*WHAT THE EXERCISE ASKS*
Omit every picture and return the rest of the data unaltered.
— START STORED DATA —
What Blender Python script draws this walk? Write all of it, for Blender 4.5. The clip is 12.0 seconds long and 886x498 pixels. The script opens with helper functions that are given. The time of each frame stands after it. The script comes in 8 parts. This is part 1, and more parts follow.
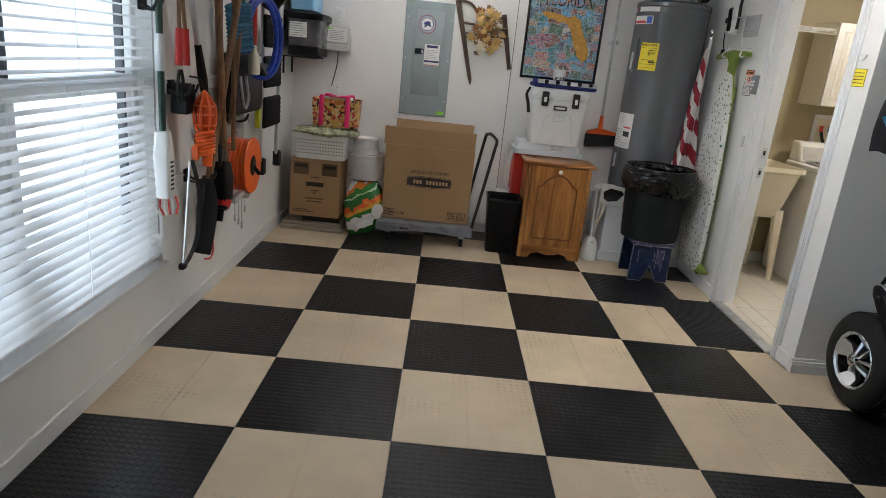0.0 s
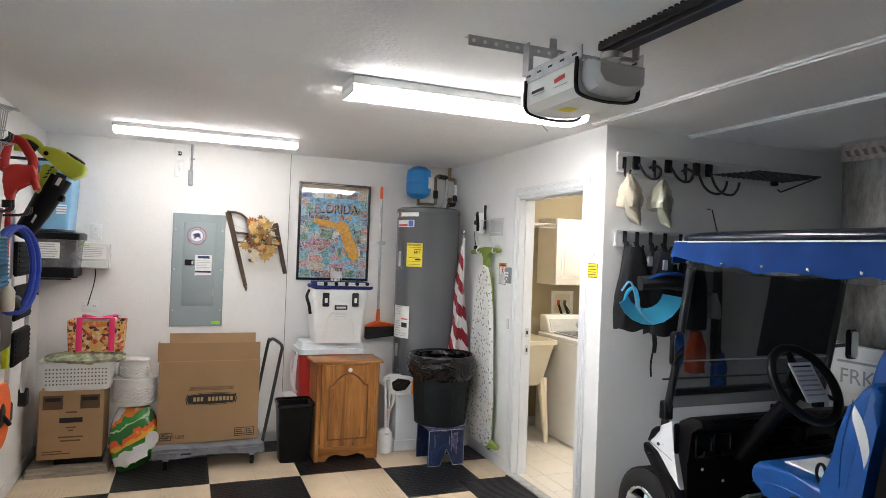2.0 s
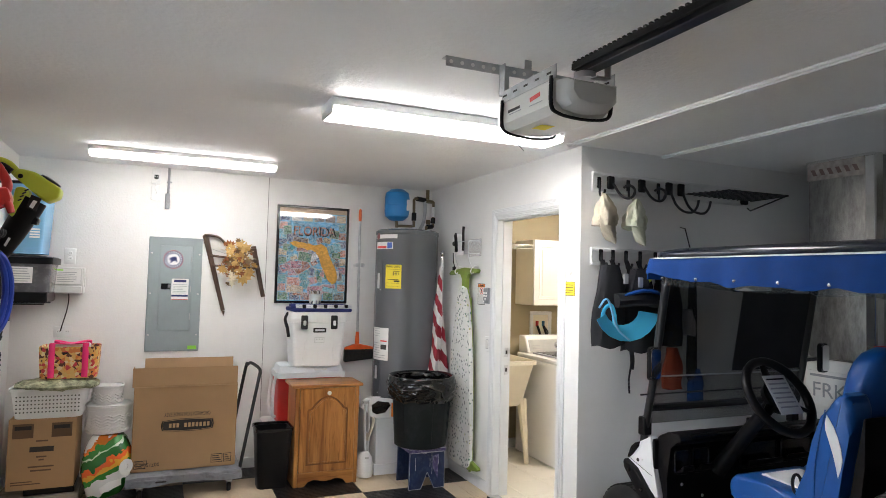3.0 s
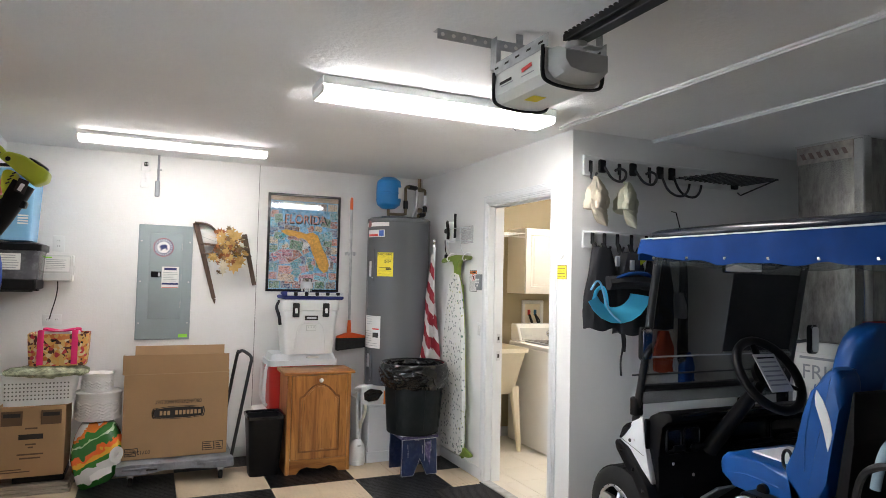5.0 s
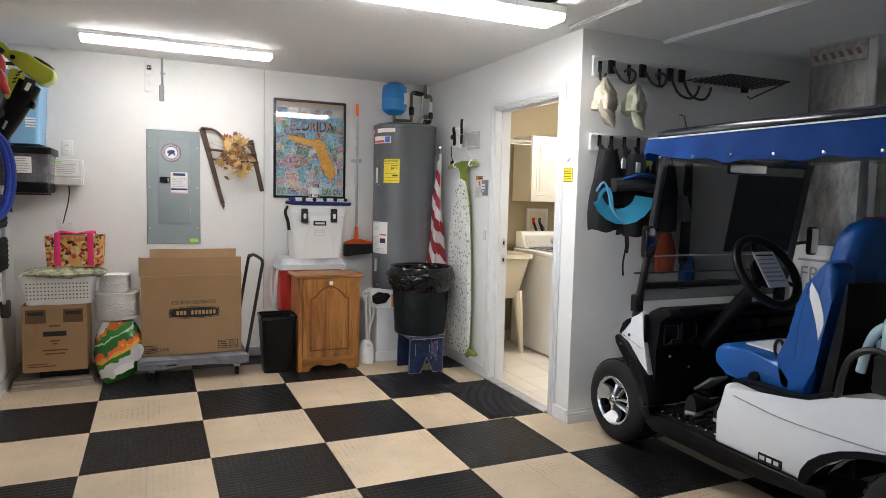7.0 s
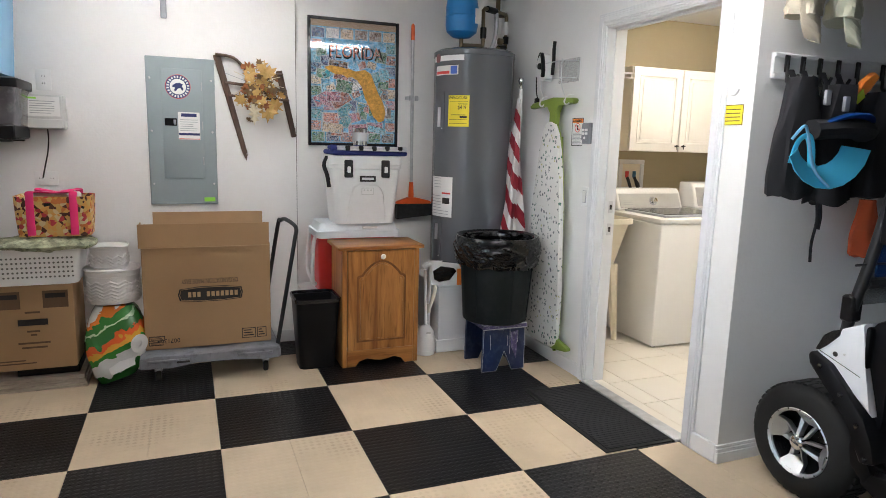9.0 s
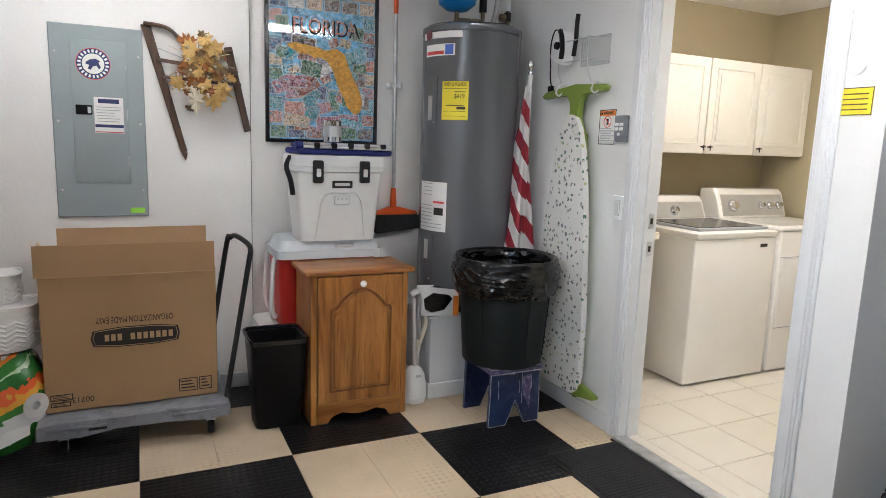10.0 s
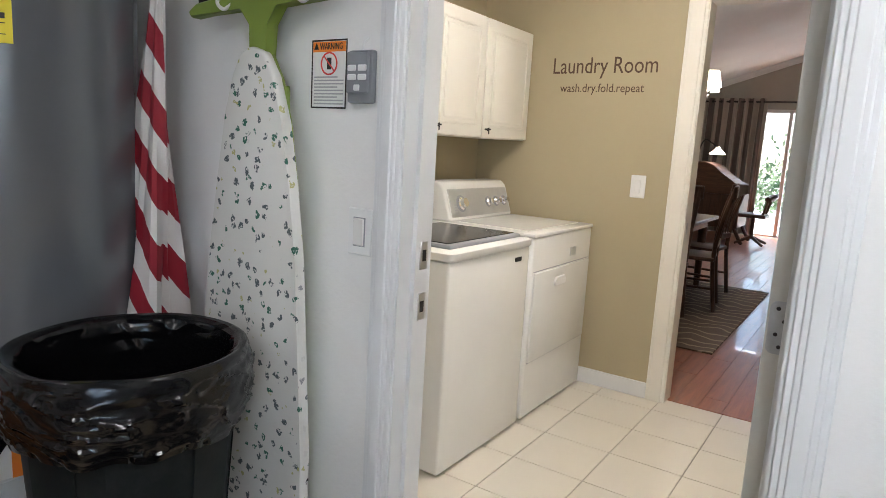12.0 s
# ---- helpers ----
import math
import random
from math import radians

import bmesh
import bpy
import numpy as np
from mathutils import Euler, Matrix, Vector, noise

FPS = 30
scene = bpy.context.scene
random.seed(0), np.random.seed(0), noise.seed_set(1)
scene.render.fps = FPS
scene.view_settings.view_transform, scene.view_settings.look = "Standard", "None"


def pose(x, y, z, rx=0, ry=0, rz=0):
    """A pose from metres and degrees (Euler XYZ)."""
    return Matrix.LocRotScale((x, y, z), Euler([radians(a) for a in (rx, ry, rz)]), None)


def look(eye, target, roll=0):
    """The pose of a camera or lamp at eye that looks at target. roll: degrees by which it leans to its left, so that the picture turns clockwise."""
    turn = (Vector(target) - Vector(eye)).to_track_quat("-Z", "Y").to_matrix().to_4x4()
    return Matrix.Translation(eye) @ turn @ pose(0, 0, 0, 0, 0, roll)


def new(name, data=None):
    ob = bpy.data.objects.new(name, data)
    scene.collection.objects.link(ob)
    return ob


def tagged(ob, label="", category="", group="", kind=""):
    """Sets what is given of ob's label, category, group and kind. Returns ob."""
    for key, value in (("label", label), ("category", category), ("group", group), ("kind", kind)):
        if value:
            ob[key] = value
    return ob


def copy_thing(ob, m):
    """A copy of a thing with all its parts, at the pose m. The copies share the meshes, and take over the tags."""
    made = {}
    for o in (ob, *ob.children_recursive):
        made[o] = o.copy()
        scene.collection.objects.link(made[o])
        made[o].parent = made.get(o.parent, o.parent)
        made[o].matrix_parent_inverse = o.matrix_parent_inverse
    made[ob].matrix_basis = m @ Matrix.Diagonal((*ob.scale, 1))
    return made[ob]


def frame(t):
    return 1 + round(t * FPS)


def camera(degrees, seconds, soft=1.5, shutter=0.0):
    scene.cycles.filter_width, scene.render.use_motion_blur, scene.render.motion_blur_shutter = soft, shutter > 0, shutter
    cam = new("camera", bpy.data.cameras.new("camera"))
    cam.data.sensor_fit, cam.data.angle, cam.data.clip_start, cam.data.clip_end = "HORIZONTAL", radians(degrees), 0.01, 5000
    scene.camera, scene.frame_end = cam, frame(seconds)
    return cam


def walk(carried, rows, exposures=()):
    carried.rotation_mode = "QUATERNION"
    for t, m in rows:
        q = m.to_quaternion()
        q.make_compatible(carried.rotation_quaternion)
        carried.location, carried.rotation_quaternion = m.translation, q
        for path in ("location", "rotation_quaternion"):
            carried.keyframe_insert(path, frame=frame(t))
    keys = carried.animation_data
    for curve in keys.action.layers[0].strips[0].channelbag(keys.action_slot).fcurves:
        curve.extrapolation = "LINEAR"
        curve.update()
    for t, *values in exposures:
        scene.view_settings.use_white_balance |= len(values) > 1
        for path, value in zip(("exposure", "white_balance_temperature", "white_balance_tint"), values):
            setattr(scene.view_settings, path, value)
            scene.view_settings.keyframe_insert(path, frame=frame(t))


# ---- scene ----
— END STORED DATA —
*EXPECTED ANSWER*
What Blender Python script draws this walk? Write all of it, for Blender 4.5. The clip is 12.0 seconds long and 886x498 pixels. The script opens with helper functions that are given. The time of each frame stands after it. The script comes in 8 parts. This is part 1, and more parts follow.
0.0 s
2.0 s
3.0 s
5.0 s
7.0 s
9.0 s
10.0 s
12.0 s
# ---- helpers ----
import math
import random
from math import radians

import bmesh
import bpy
import numpy as np
from mathutils import Euler, Matrix, Vector, noise

FPS = 30
scene = bpy.context.scene
random.seed(0), np.random.seed(0), noise.seed_set(1)
scene.render.fps = FPS
scene.view_settings.view_transform, scene.view_settings.look = "Standard", "None"


def pose(x, y, z, rx=0, ry=0, rz=0):
    """A pose from metres and degrees (Euler XYZ)."""
    return Matrix.LocRotScale((x, y, z), Euler([radians(a) for a in (rx, ry, rz)]), None)


def look(eye, target, roll=0):
    """The pose of a camera or lamp at eye that looks at target. roll: degrees by which it leans to its left, so that the picture turns clockwise."""
    turn = (Vector(target) - Vector(eye)).to_track_quat("-Z", "Y").to_matrix().to_4x4()
    return Matrix.Translation(eye) @ turn @ pose(0, 0, 0, 0, 0, roll)


def new(name, data=None):
    ob = bpy.data.objects.new(name, data)
    scene.collection.objects.link(ob)
    return ob


def tagged(ob, label="", category="", group="", kind=""):
    """Sets what is given of ob's label, category, group and kind. Returns ob."""
    for key, value in (("label", label), ("category", category), ("group", group), ("kind", kind)):
        if value:
            ob[key] = value
    return ob


def copy_thing(ob, m):
    """A copy of a thing with all its parts, at the pose m. The copies share the meshes, and take over the tags."""
    made = {}
    for o in (ob, *ob.children_recursive):
        made[o] = o.copy()
        scene.collection.objects.link(made[o])
        made[o].parent = made.get(o.parent, o.parent)
        made[o].matrix_parent_inverse = o.matrix_parent_inverse
    made[ob].matrix_basis = m @ Matrix.Diagonal((*ob.scale, 1))
    return made[ob]


def frame(t):
    return 1 + round(t * FPS)


def camera(degrees, seconds, soft=1.5, shutter=0.0):
    scene.cycles.filter_width, scene.render.use_motion_blur, scene.render.motion_blur_shutter = soft, shutter > 0, shutter
    cam = new("camera", bpy.data.cameras.new("camera"))
    cam.data.sensor_fit, cam.data.angle, cam.data.clip_start, cam.data.clip_end = "HORIZONTAL", radians(degrees), 0.01, 5000
    scene.camera, scene.frame_end = cam, frame(seconds)
    return cam


def walk(carried, rows, exposures=()):
    carried.rotation_mode = "QUATERNION"
    for t, m in rows:
        q = m.to_quaternion()
        q.make_compatible(carried.rotation_quaternion)
        carried.location, carried.rotation_quaternion = m.translation, q
        for path in ("location", "rotation_quaternion"):
            carried.keyframe_insert(path, frame=frame(t))
    keys = carried.animation_data
    for curve in keys.action.layers[0].strips[0].channelbag(keys.action_slot).fcurves:
        curve.extrapolation = "LINEAR"
        curve.update()
    for t, *values in exposures:
        scene.view_settings.use_white_balance |= len(values) > 1
        for path, value in zip(("exposure", "white_balance_temperature", "white_balance_tint"), values):
            setattr(scene.view_settings, path, value)
            scene.view_settings.keyframe_insert(path, frame=frame(t))


# ---- scene ----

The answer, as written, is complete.